Reconnecting with your values of honesty and integrity can reinforce your sense of duty and responsibility, which you can then instill into your actions.
By doing what you say you will, you not only regain your integrity but also disengage the machinery of procrastination.
‘Gratitude’ too is a powerful tool to counter procrastination.
It is a reminder to appreciate the present moment and the opportunities it holds.
When procrastination threatens to steal your precious time, reflecting on the value of gratitude can trigger positive action through the recognition of the preciousness of each moment.
Ultimately, the key to overcoming procrastination lies in the alignment of your actions with your values.
Values are not merely guiding principles; they are the driving force that can transform procrastination into productivity, bringing you closer to the fulfillment of your dreams and the realisation of your full potential.

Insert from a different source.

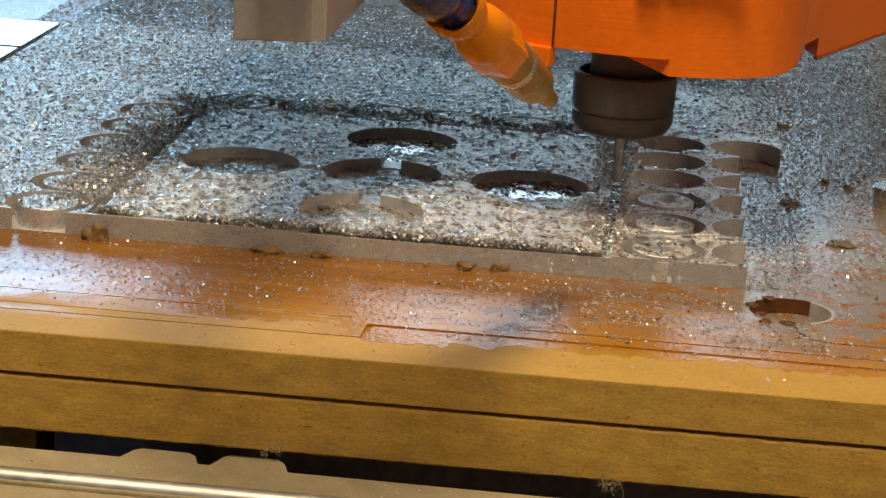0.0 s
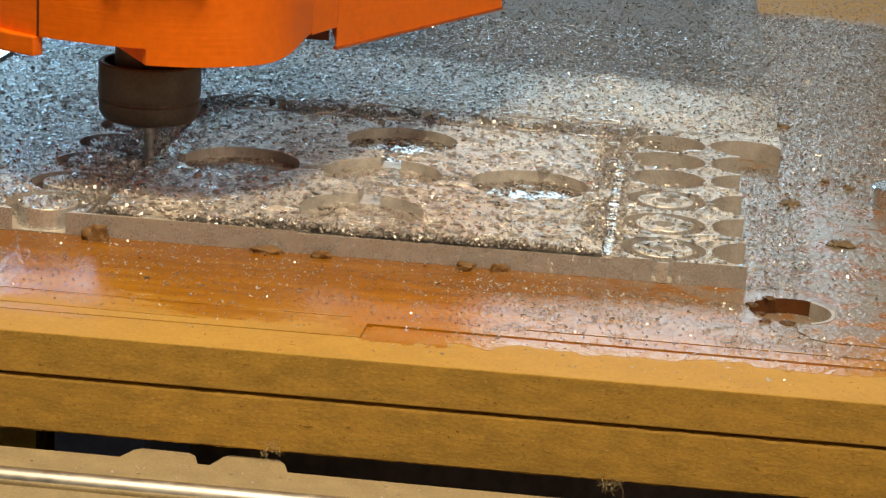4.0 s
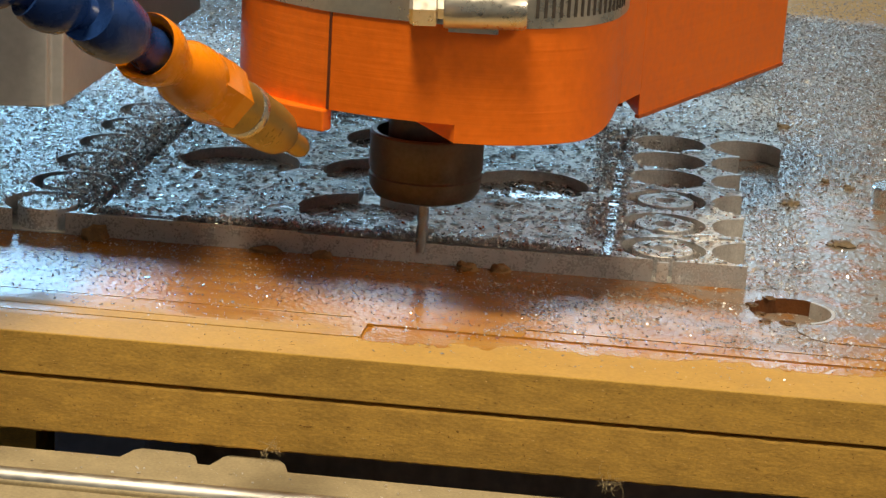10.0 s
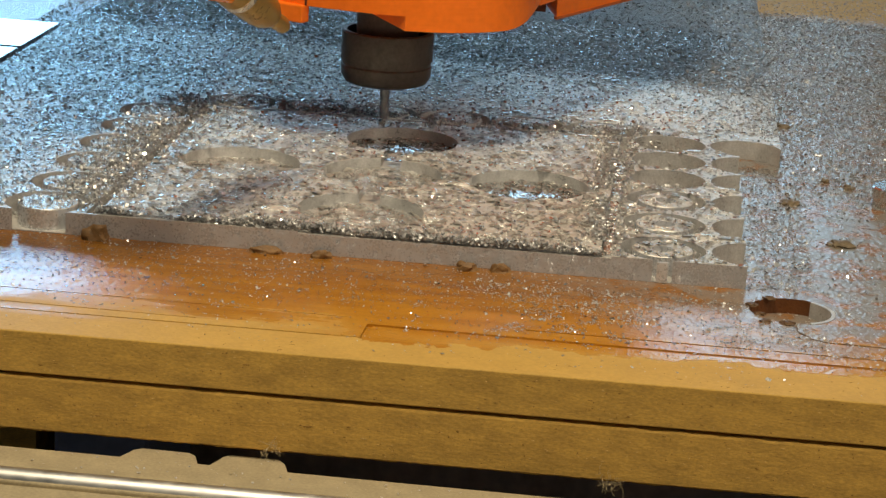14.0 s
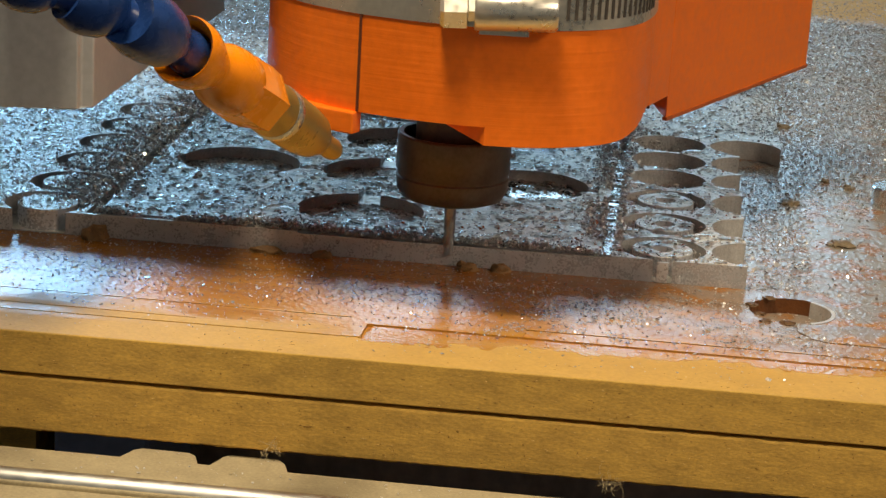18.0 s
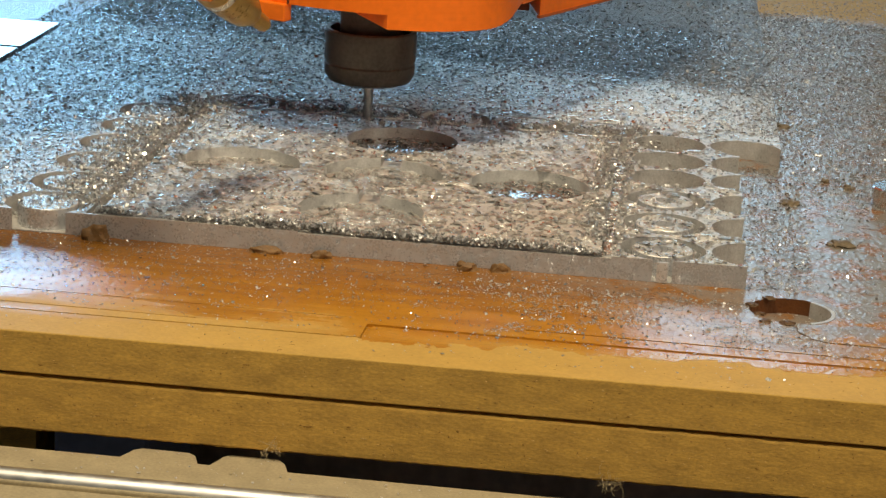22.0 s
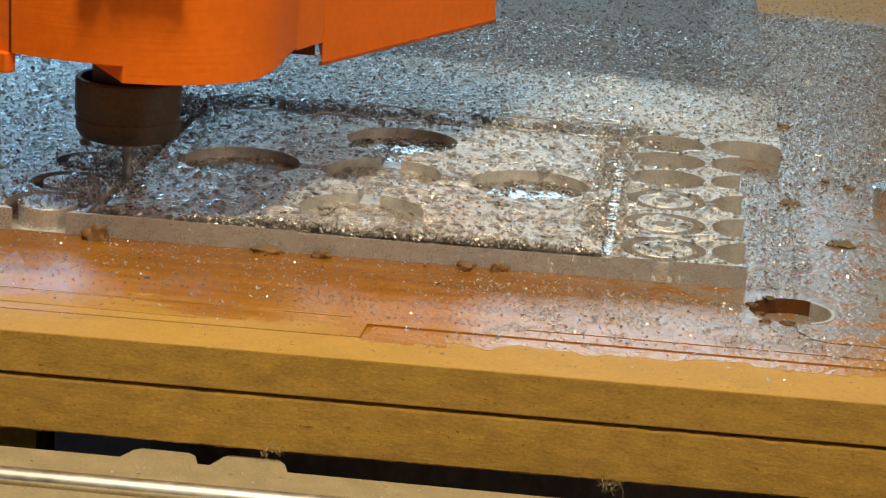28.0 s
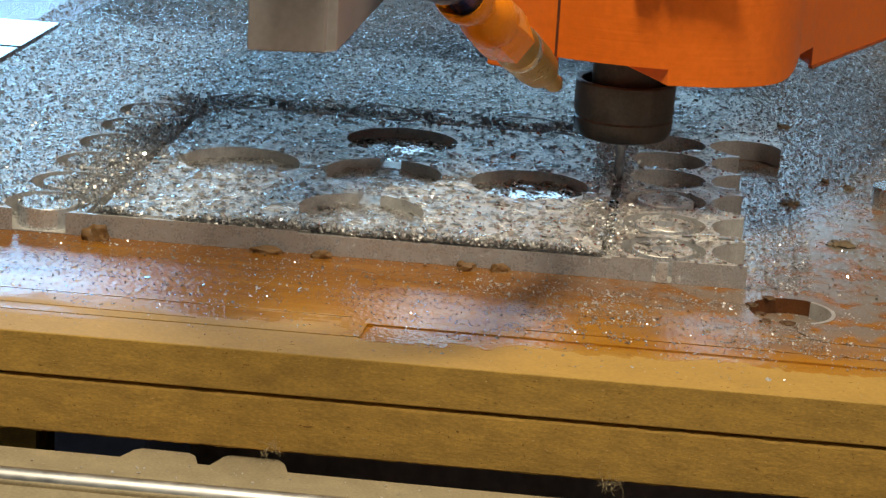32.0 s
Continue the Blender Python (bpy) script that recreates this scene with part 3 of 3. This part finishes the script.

- Procrastination, the ‘Thief of Time’, is characterised by the irrational inclination to defer essential tasks and obligations.
- What you think about, you become.
- One of the problems with excuse-making is the unhelpful conclusions we draw from our excuses.
- ‘Inserting the But’ is one of the most powerful strategies you can use to break free from excuse-making and almost any self-limiting belief.
- Fear is the main reason people procrastinate.
- To do what we fear is the first step to success.
- Procrastination often finds its roots in the interplay between pleasure and pain.
- The conscious choices you make determine whether you succumb to whims of pleasure and pain or power forward with effective action.
- When you consistently honour your values through living them, you experience fulfilment and a heightened quality of life.
- Values can be divided into three categories: Personal, Core, and Community.
- Procrastination often embeds in the misalignment between our actions and our values.
- The key to overcoming procrastination lies in the alignment of your actions with your values.
- Values are not merely guiding principles; they are the driving force that can transform procrastination into productivity.